Constructing electron transfer pathways and active centers over W18O49 nanowires by doping Fe3+ and incorporating g-C3N5 for enhanced photocatalytic nitrogen fixation

Abstract

Global warming has caused us to seek a sensible strategy to replace the energy consumption of the Haber–Bosch approach in manufacturing ammonia. NH₃ is utilized in agriculture to produce fertilizer to gratify the rapid increase of human food demand. Herein, we report the construction of a heterojunction that adopted g-C₃N₅ and Fe³⁺-doped W₁₈O₄₉ (Fe-W₁₈O₄₉) for photocatalytic nitrogen fixation for the first time. The surface of g-C₃N₅ was porous and fluffy, and its band gap energy was relatively narrow, which could adjust the absorption range of the hybrid and improve the utilization efficiency of light energy. Fe-W₁₈O₄₉ nanowires were rich in oxygen vacancies (OVs) that provided sufficient active sites for nitrogen adsorption and activation. The generated complex had excellent electron and hole separation ability, and the photogenerated carriers were successfully distributed to two different substances, which significantly elevated the nitrogen fixation capacity of the catalyst.
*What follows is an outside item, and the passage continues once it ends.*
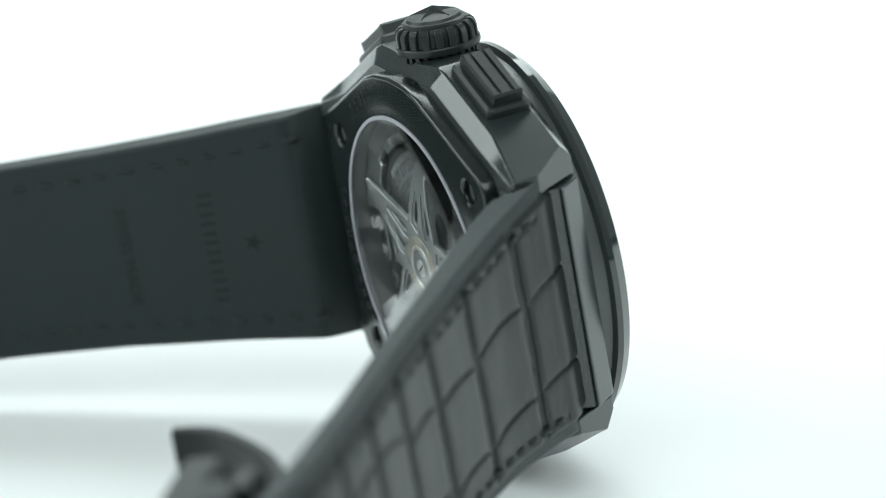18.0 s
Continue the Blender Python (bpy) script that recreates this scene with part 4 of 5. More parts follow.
plate("hub", [circle(0.46, -0.3, 8.17, 20), circle(0.15, -0.3, 8.17, 10)], -10.66, 0.1, HAND_GREY, mc, "", 0.02).matrix_parent_inverse = mc.matrix_basis.inverted()


# ---- case back ----
CHROME = node_mat("polished_chrome", (0.7, 0.71, 0.7), 0.08, metal=1.0, var=0.05)
EDGE_WHITE = node_mat("ground_crystal_edge", (0.42, 0.42, 0.46), 0.3, spec=0.5, var=0.08)
back_half = [(0.0, 21.7), (4.0, 21.4), (7.0, 20.6), (11.0, 18.7), (16.5, 16.0), (20.2, 14.3), (21.0, 13.6), (21.3, 12.6), (21.3, -12.6), (21.0, -13.6), (20.2, -14.5), (16.0, -16.8), (10.4, -19.6), (6.0, -20.9), (3.0, -21.5), (0.0, -21.6)]
back_poly = back_half + [(-x, z) for x, z in reversed(back_half[1:-1])]
SCREW_AT = ((17.1, 12.05), (-17.1, 12.05), (17.1, -12.05), (-17.1, -12.05))
backp = plate("back_plate", [back_poly, circle(17.6, n=96)] + [circle(1.3, x, z, 28) for x, z in SCREW_AT], 1.2, 2.3, BACK_BLACK, watch, "glossy black case back held by four screws", 0.4, BACK, 3)
inv_b = backp.matrix_basis.inverted()
hang("back_ring", raw("back_ring", *lathe([(17.28, -0.6), (17.28, 1.36), (17.36, 1.42), (17.6, 1.39), (18.1, 1.31), (18.6, 1.25), (19.2, 1.21), (19.6, 1.2), (19.6, 0.8), (18.6, -0.6)], seg=128, closed=True), BACK_BLACK), watch, "smooth black rim sloping up to the rear crystal")
back_glass = hang("rear_crystal", raw("rear_crystal", *lathe([(0.1, 1.6), (10, 1.6), (16.8, 1.58), (17.1, 1.45), (17.15, 1.2), (17.1, 0.8)], seg=128), REAR_GLASS), watch, "clear rear sapphire crystal")
back_glass.visible_shadow = False
hang("crystal_edge", raw("crystal_edge", *annulus(16.92, 17.27, 1.6, 1.4, seg=128, edge=-0.03), EDGE_WHITE), watch, "pale edge of the rear crystal")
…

The formation rate of ammonia reached 131.6 μmol g⁻¹ h⁻¹ when Fe-W₁₈O₄₉/g-C₃N₅ was employed as the catalyst for nitrogen fixation, which was obviously enhanced as compared with pure g-C₃N₅ or Fe-W₁₈O₄₉. This has provided the possibility to construct an inexpensive nitrogen fixation catalyst with outstanding catalytic properties.